ICW anchorage listing
Larry wrote:
"Armond Perretta" wrote in
:
Let's back up a bit. Didn't you just say one or two posts ago that
boats belong offshore? When did you change your position and admit
what I've been saying all along in this thread?
Our original conversation was dealing with "ICW Anchorage Listing", a trip
up (or down, depending on your reference I suppose) The Ditch. There are
parts of it that meander way around South of Charleston in fairly pristine
"Low Country", as the Chamber of Commerce prefers we call the SWAMPS we
call home. The basis was to TRAVEL, not enjoy at leisure, from Nawth to
Flo'da, as Yankees are inclined to do. This ends up in a boring line of
traffic worrying each other about contact. This isn't very pleasurable,
I've found, especially on the lower end of the trip where The Ditch really
IS a ditch, behind a beach, straight as a sewer pipe.

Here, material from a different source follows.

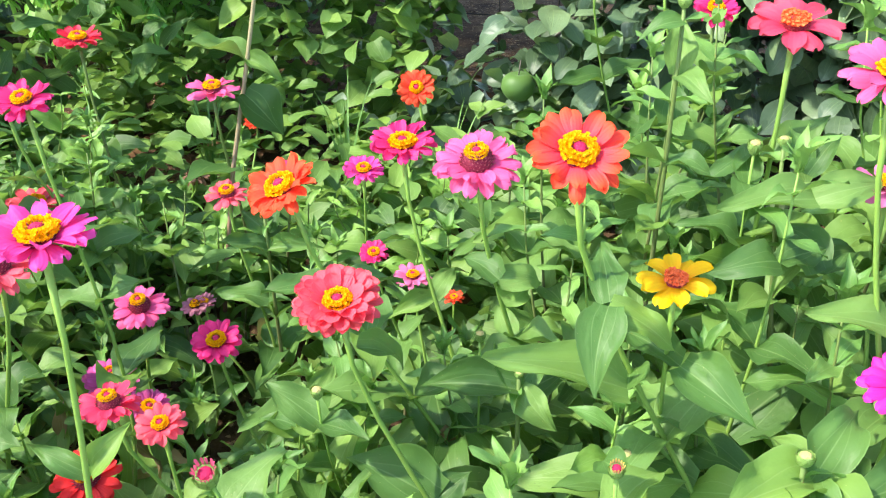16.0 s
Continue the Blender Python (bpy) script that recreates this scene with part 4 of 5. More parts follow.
leafy_stalk((1.13, 0.25), (1.168, 0.335, 0.585), 0.006,
            (1.171, 0.298, 0.536, 1.099, 0.351, 0.533, 0.42), (1.171, 0.298, 0.536, 1.207, 0.249, 0.565, 0.55), (1.151, 0.273, 0.476, 1.178, 0.336, 0.524, 0.53),
            (1.151, 0.273, 0.476, 1.212, 0.267, 0.501, 0.6), (1.172, 0.31, 0.556, 1.192, 0.343, 0.591, 0.42), (1.172, 0.31, 0.556, 1.215, 0.306, 0.589, 0.42))
leafy_stalk((0.94, 0.14), (0.909, 0.154, 0.478), 0.006,
            (0.918, 0.15, 0.454, 1.0, 0.158, 0.472, 0.42), (0.918, 0.15, 0.454, 0.845, 0.172, 0.463, 0.56), (0.916, 0.149, 0.452, 0.86, 0.118, 0.458, 0.56),
            (0.918, 0.146, 0.451, 0.901, 0.085, 0.444, 0.58), (0.918, 0.152, 0.456, 0.945, 0.207, 0.47, 0.4))
leafy_stalk((1.0, 0.09), (0.985, 0.1, 0.47), 0.006,
            (0.984, 0.098, 0.448, 0.912, 0.119, 0.459, 0.58), (0.984, 0.098, 0.448, 1.04, 0.06, 0.47, 0.5))
leafy_stalk((1.13, 0.45), (1.138, 0.436, 0.7), 0.006,
            (1.14, 0.435, 0.629, 1.174, 0.463, 0.672, 0.5), (1.138, 0.434, 0.68, 1.099, 0.455, 0.682, 0.47), (1.14, 0.435, 0.629, 1.11, 0.39, 0.64, 0.5))


# ---- the leafy growth between the flowers ----
SHOOTS = []


THICKET, THICKET_STEMS = [], []


def shoot(x, y, height, size, reach):
    """A leafy shoot with no flower of its own yet. Far ones are gathered into the thicket."""
    rng = random.Random(int(x * 7919 + y * 104729 + 5))
    SHOOTS.append((x, y, height))
    size *= 0.84 if x < 0.6 else 0.94
    top = Vector((rng.uniform(-0.1, 0.1), rng.uniform(-0.1, 0.1), height))
    pts = stem_line((0, 0, 0), top, Vector((0, 0, 1)), (rng.uniform(-0.08, 0.08), rng.uniform(-0.08, 0.08)), rng, 7)
    stem = tube("stem", pts, [0.0032 - 0.00036 * k for k in range(7)], STEM if rng.random() < 0.35 else STEM_BROWN, 6)
    turn = rng.uniform(0, 3)
    if reach == "far":
        at = Matrix.Translation((x, y, 0))
        THICKET_STEMS.append((stem, at))
        for first, gap, long, pick, q, n in ((0.004, 0.03, size * 0.55, YLEAF, turn, 2), (0.07, 0.07, size, ZLEAF, turn + 0.4, 4)):
            THICKET.extend((me, at @ m) for me, m in leaf_pairs(None, pts, first, gap, long, rng, pick, q, n))
        return
    plant = new("zinnia_shoot")
    plant.location = (x, y, 0)
    tagged(plant, "leafy green zinnia shoot without an open flower", "plant", "zinnia shoots in the bed")
    piece("stem", stem, plant)
    tips = [(YLEAF[rng.randrange(6)], aim(pts[-1], (math.cos(turn + 1.05 * k) * 0.5, math.sin(turn + 1.05 * k) * 0.5, 1), (-math.cos(turn + 1.05 * k), -math.sin(turn + 1.05 * k), 0.6), size * rng.uniform(0.22, 0.42), 0.75)) for k in range(6)]
    piece("tip_leaves", joined("tip_leaves", tips), plant, None, "bright young leaves at the tip")
    leaf_pairs(plant, pts, 0.022, 0.034, size * 0.66, rng, YLEAF, turn, 2, reach == "near")
    leaf_pairs(plant, pts, 0.085, 0.082, size, rng, None, turn + 0.4, 4, reach == "near")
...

That's your interpretation of the ICW. Maybe I'm not a Yankee (and
I'm not sure that all the Canadians that do this route would
appreciate being called Yankees), but we didn't worry others about
contact (depending on what you meant by that). I got an email from a
friend saying that they were passed (they have a slow boat) by 175 to
200 people a day - we apparently don't travel at a peak time so we
didn't have that. We did tend to travel after the rush in the fall
and earlier in the spring than most people.
There are certain areas of the ICW that I don't like (notably the
Rockpile and while there's stuff to see, I don't particularly like the
area north of Wrightsville Beach) but most of it is just as you
described your trip up the Cooper River. The Waccamaw River and the
area south of Georgetown SC is really nice and so is the Indian River,
and the sounds of Georgia can be very relaxing (although Bob finds
them stressful because of the tides and also boring).

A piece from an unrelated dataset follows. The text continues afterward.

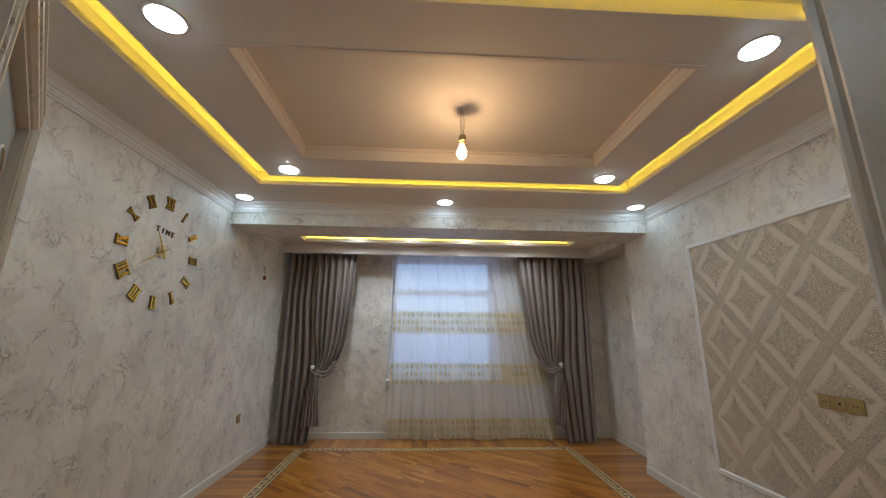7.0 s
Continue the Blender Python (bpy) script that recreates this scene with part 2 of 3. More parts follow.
M_PAPER = marble_paper("marble_wallpaper")
M_LATTICE = lattice_paper("lattice_wallpaper")
M_CEIL = paint("ceiling_paint", (0.78, 0.745, 0.70), 0.6, 0.035)
M_TRIM = paint("trim_paint", (0.80, 0.79, 0.77), 0.45, 0.03)
M_SKIRT = paint("skirting_paint", (0.64, 0.61, 0.54), 0.40, 0.05)
M_MOULD = paint("recess_moulding_paint", (0.78, 0.70, 0.64), 0.5, 0.03)
M_WOOD, M_WOOD_J = parquet("parquet_strip"), parquet("parquet_joined", island=True)
M_SUB = paint("joint_filler", (0.10, 0.045, 0.018), 0.6, 0.1)
M_PALE, M_MID, M_DARK = inlay("maple_inlay", (0.80, 0.62, 0.33), 0.15), inlay("oak_inlay", (0.34, 0.21, 0.095)), inlay("wenge_inlay", (0.085, 0.045, 0.016), 0.4)
M_STAR_L, M_STAR_D = inlay("silver_maple_inlay", (0.82, 0.77, 0.69), 0.10), inlay("grey_walnut_inlay", (0.10, 0.066, 0.048), 0.25)
M_WALNUT = inlay("walnut_inlay", (0.15, 0.068, 0.022), 0.25)
M_CHERRY = inlay("cherry_inlay", (0.30, 0.135, 0.045), 0.2)
M_FIELD = inlay("ash_inlay", (0.44, 0.32, 0.19), 0.15)
M_DRAPE = fabric("taupe_satin", (0.245, 0.205, 0.183))
M_SHEER = sheer_fabric("embroidered_voile")
M_GOLD = metal("mirror_gold", (0.86, 0.54, 0.09), 0.13)
M_BROWN = paint("dark_backing", (0.09, 0.045, 0.02), 0.5, 0.1)
M_PALE_GOLD = metal("pale_gold", (0.90, 0.76, 0.42), 0.3)
M_BRASS = metal("brushed_brass", (0.50, 0.39, 0.17), 0.34)
M_BRASS_P = paint("bronze_plastic", (0.40, 0.31, 0.13), 0.35, 0.05)
M_BLACK = paint("black_plastic", (0.02, 0.02, 0.02), 0.4, 0.05)
M_RED = paint("red_plastic", (0.24, 0.022, 0.022), 0.4, 0.05)
M_PVC = paint("white_pvc", (0.82, 0.83, 0.84), 0.3, 0.02)
M_GLASS, M_FROST = window_glass("window_glass"), frosted_glass("frosted_glass")
M_CREAM = paint("cream_lacquer", (0.78, 0.73, 0.63), 0.30, 0.04)
M_CARVE = carved("carved_cream", (0.68, 0.63, 0.53))
M_IVORY = paint("ivory_metal", (0.66, 0.61, 0.50), 0.35, 0.06)
M_SPOT = glow("led_white", (0.76, 0.91, 1.0), SPOT)
M_RING = glow("led_white_ring", (0.66, 0.88, 1.0), RING)
M_BAY = glow("led_white_bay", (0.92, 0.97, 1.0), BAY)
M_BULB = bulb_glass("bulb_warm", (1.0, 0.62, 0.30), BULB)
M_CORE = glow("bulb_filament", (1.0, 0.62, 0.30), BULB * 11)
M_COVE = glow("led_yellow", (1.0, 0.70, 0.06), COVE)
M_SLOT = glow("led_yellow_slot", (1.0, 0.66, 0.055), SLOT)
M_CLOTH_W = paint("pearl", (0.75, 0.73, 0.72), 0.25, 0.05)
M_HALL = paint("hall_paint", (0.66, 0.63, 0.58), 0.6, 0.04)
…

For this trip, just leave me offshore enjoying the pleasure of the waves
slapping the hull and throwing dinner on the deck, at times. Leave me to
my playful friends all trying to see who can jump over the bow spirit
without whacking a tail or who can do the most barrel rolls from stern to
bow in one sweep. Leave me out there in the pitch black after the moon
sets far enough offshore the light floods from the condos don't blank out
my fascination with Carl Sagan's "Billions and Billions" rolling in an odd
oval overhead as I lay in an open cockpit, anxiously waiting for that
inevitable flying fish to come upset my lazy reclination and scare the
bejesus out of me with his stinking flailing as he failed to clear the
other top of the cockpit gunwale, gasping for life. Bungee jumpers go
nothing on my adrenalin rush caused by being struck square in the temple by
a flying fish coming out of the blackness at 30 mph. You KNOW when you're
going to jump. The fish make the anticipation agonizing....especially if
your whole watch it never happens.
Then there was that awful whooshing sound of "something" surfacing 30 yards
to starboard you just couldn't see before it filled its blowhole and
returned to the depths under the keel. That awful feeling of complete
helplessness that doesn't go away, even when your watch is over.

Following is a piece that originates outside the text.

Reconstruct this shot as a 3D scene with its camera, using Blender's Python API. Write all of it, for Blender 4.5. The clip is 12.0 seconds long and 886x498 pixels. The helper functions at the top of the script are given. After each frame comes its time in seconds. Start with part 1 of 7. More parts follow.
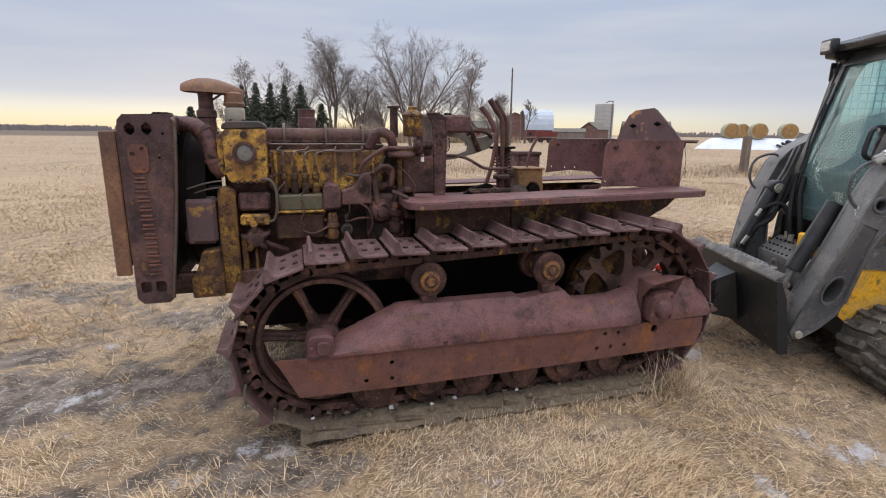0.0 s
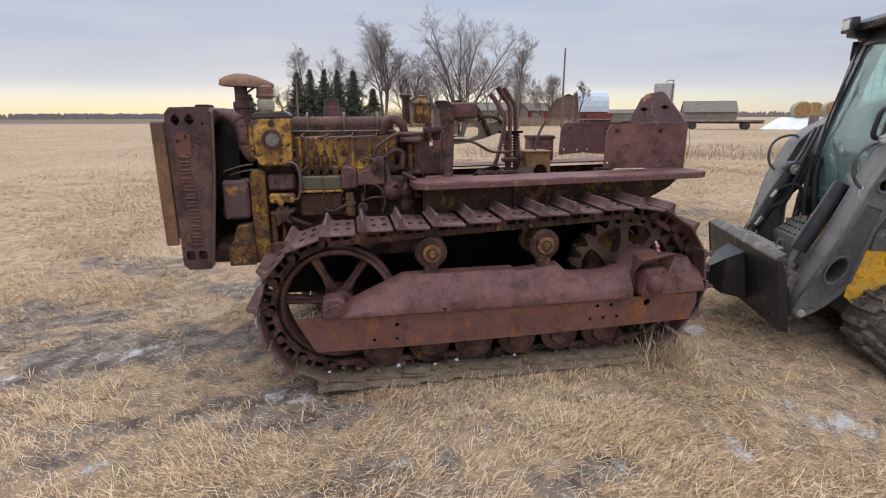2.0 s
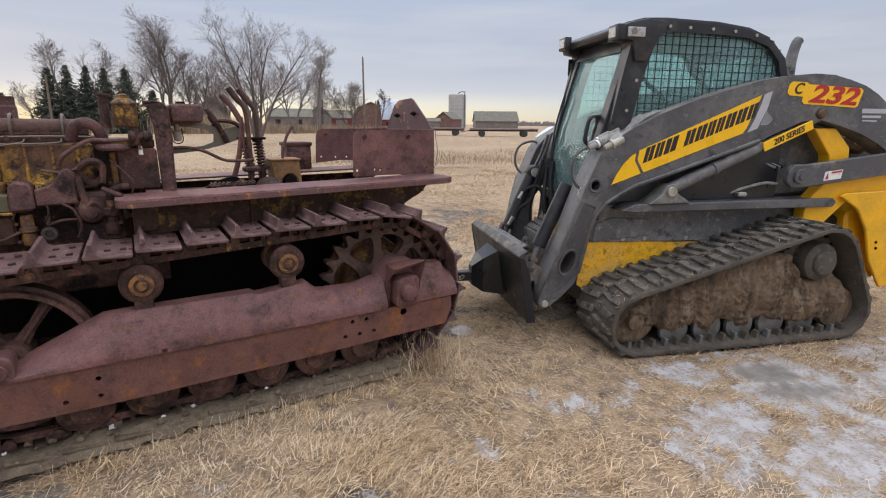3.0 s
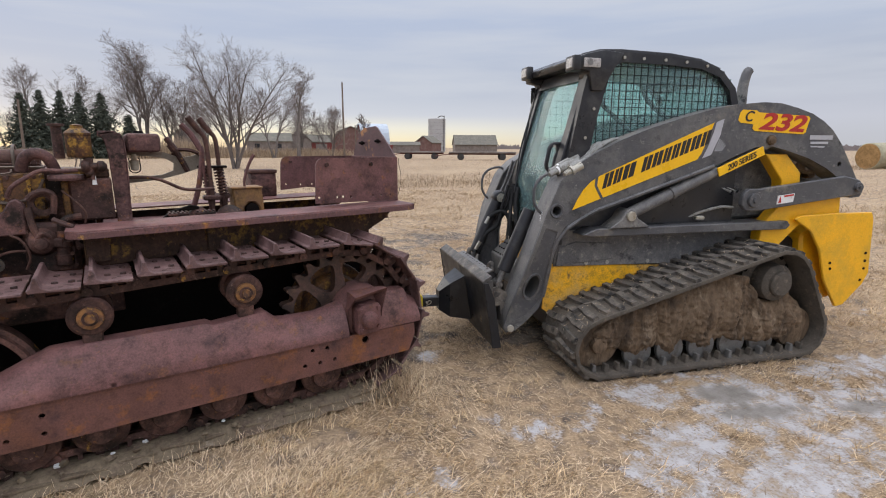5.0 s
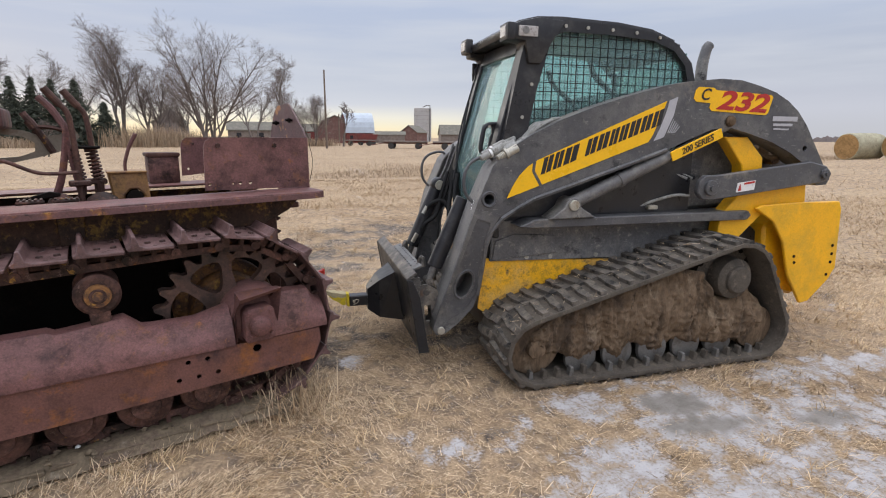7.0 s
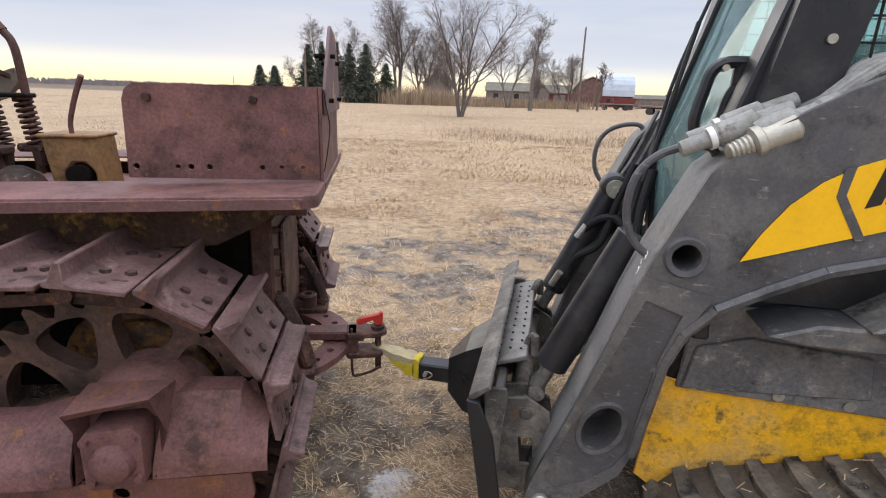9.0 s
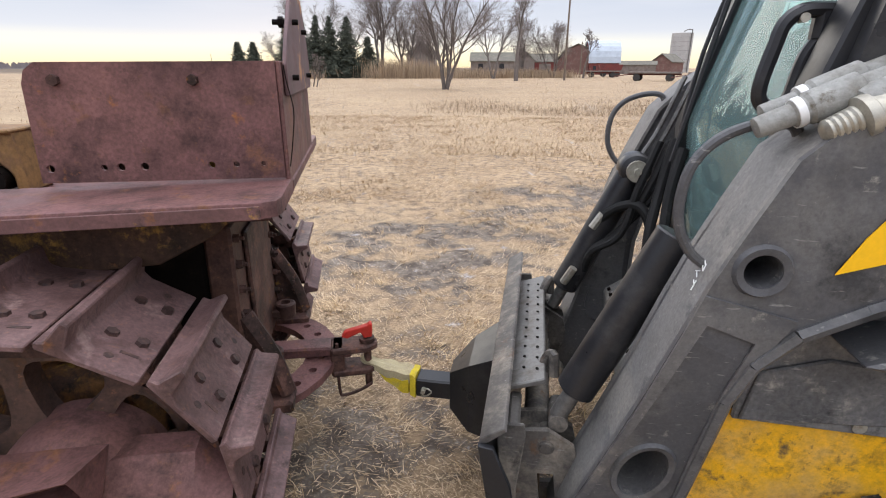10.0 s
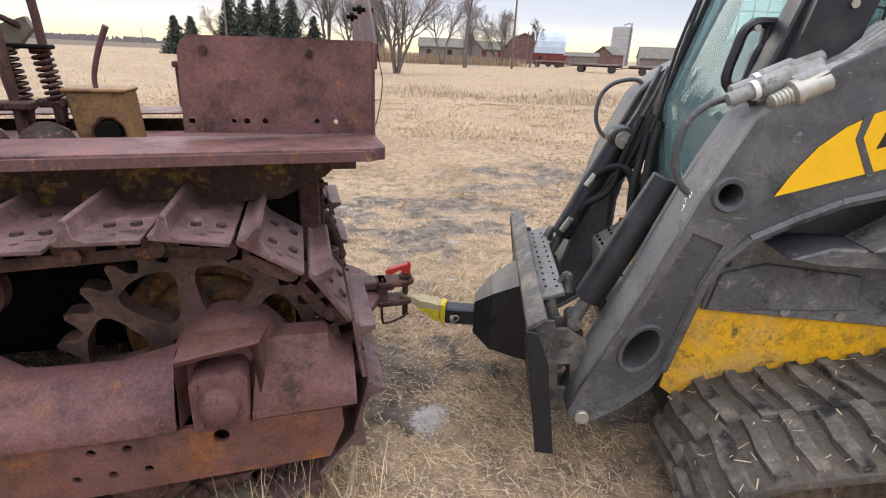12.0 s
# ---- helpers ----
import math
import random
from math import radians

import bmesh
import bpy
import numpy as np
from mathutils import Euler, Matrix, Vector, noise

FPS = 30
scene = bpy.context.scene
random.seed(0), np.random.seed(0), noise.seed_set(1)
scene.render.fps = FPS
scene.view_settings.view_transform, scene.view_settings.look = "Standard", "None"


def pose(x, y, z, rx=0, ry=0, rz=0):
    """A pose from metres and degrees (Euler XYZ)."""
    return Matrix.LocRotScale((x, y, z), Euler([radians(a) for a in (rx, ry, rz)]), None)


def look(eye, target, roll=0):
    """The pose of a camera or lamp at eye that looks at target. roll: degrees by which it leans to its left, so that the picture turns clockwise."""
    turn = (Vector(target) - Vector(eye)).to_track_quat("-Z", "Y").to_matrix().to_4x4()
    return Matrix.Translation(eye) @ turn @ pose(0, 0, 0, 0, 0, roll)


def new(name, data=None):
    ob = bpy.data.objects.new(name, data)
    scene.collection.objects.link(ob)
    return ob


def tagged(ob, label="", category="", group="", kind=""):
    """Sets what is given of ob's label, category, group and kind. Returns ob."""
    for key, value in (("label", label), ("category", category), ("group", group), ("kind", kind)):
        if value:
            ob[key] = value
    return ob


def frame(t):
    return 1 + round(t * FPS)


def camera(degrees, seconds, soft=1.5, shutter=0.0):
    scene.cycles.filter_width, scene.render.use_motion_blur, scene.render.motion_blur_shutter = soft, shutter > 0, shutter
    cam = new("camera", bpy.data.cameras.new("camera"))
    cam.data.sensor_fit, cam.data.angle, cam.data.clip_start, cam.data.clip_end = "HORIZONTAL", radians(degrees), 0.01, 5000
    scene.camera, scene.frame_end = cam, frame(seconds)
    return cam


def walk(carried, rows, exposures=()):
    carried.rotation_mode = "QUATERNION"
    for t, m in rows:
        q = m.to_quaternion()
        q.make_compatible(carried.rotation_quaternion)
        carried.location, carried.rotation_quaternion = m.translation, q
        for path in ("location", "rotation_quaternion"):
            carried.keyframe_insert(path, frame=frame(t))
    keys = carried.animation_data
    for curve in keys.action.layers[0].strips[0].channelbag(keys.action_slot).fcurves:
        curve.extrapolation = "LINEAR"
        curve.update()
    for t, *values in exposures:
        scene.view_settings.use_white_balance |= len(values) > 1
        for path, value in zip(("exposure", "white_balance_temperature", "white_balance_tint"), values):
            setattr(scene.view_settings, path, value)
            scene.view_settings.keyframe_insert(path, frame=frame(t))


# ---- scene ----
cam = camera(81.9, 12.0, 1.1)
PATH = [
    (0, (0.345, -0.48, 1.404), (0.895, 1.391, 0.962), 0.6),
    (0.5, (0.375, -0.539, 1.411), (0.81, 1.361, 0.961), -0.2),
    (1, (0.373, -0.625, 1.419), (0.771, 1.278, 0.949), -0.6),
    (1.5, (0.383, -0.798, 1.407), (0.749, 1.109, 0.926), 0.6),
    (2, (0.516, -0.791, 1.42), (0.871, 1.112, 0.918), -0.2),
    (2.5, (0.709, -0.748, 1.414), (1.132, 1.141, 0.912), 0.1),
    (3, (0.924, -0.713, 1.41), (1.942, 0.942, 0.935), 0.4),
    (3.2, (1.019, -0.764, 1.394), (2.262, 0.744, 0.969), 0.4),
    (4.8, (0.992, -0.8, 1.45), (2.018, 0.87, 1.051), -0.4),
    (5, (1.011, -0.776, 1.435), (2.1, 0.856, 1.046), 0.2),
    (5.5, (1.006, -0.728, 1.415), (2.278, 0.771, 1.045), 1.2),
    (6, (0.978, -0.734, 1.451), (2.152, 0.841, 1.073), 0.4),
    (6.5, (1.062, -0.68, 1.412), (2.206, 0.915, 1.03), 0.5),
    (6.7, (1.241, -0.738, 1.388), (2.374, 0.862, 0.99), 0.3),
    (8.3, (2.346, 0.061, 1.375), (3.383, 1.684, 0.837), 3.7),
    (8.5, (2.458, 0.187, 1.395), (3.321, 1.905, 0.844), 2.9),
    (9, (2.699, 0.51, 1.367), (2.973, 2.406, 0.791), 1.9),
    (9.5, (2.722, 0.68, 1.361), (2.751, 2.58, 0.736), 0.5),
    (10, (2.722, 0.793, 1.364), (3.03, 2.652, 0.695), 0.1),
    (10.5, (2.678, 0.799, 1.357), (3.121, 2.612, 0.639), 2.0),
    (11, (2.619, 0.723, 1.372), (3.095, 2.523, 0.643), 3.0),
    (11.5, (2.533, 0.528, 1.357), (3.041, 2.326, 0.643), 3.0),
    (12, (2.337, 0.462, 1.352), (2.848, 2.26, 0.638), 2.4),
]
walk(cam, [(t, look(eye, target, roll)) for t, eye, target, roll in PATH], [(0.0, 0.04), (3.2, 0.03), (6.7, 0.06), (8.4, 0.27), (10.0, 0.38), (10.5, 0.47), (11.2, 0.47), (12.0, 0.44)])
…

AS for the trip upriver to anchor out in some deserted estuary mouth so far
away from the marked channel you see no blinking lights to spoil your
latest book chapter after a fine meal.....that's a different topic
altogether. To test which mode, you ask the question....Can I see any kind
of navigational marker from here indicating someone ELSE has been here in
the last, say, 20 years? No? Ah, this IS a great anchorage! Can you see
any evidence of human habitation spoiling your field of view? The Ditch is
lined with the decadence of our society. Where I was talking about, the
only evidence you may see is 200 years old, perhaps part of a wooden dam
used to flood a rice field by our ancestors or the hulk of an old boat or
building, partially eaten away by time and tide to complete the perfect
landscape you never need paint to remember it by. Unlike the TRAVEL trip,
this trip is really to nowhere special and we can simply throw overboard
any fool that spoils it for the rest of us by saying he/she has to be back
at the dock at some specific time to continue their quest for money or
fame.
God how I hate it when becalmed offshore and someone says we're never going
to "get there" in a timely fashion. If he needed to "get there", I wish
he'd said something before stepping aboard so we could arrange for his
plane ticket so he didn't spoil MY enjoyment of being totally becalmed
between moments of sheer terror as we surfed down that 12' roller wondering
if the storm jib was "too much sail" for these wind conditions and
wondering, aloud at times, how the hell we were going to haul it down
without ending up being dragged overboard......I need my rest!
Also a lot of the people in the ICW have power boats, and some of them
have sailboats that wouldn't be suitable for offshore.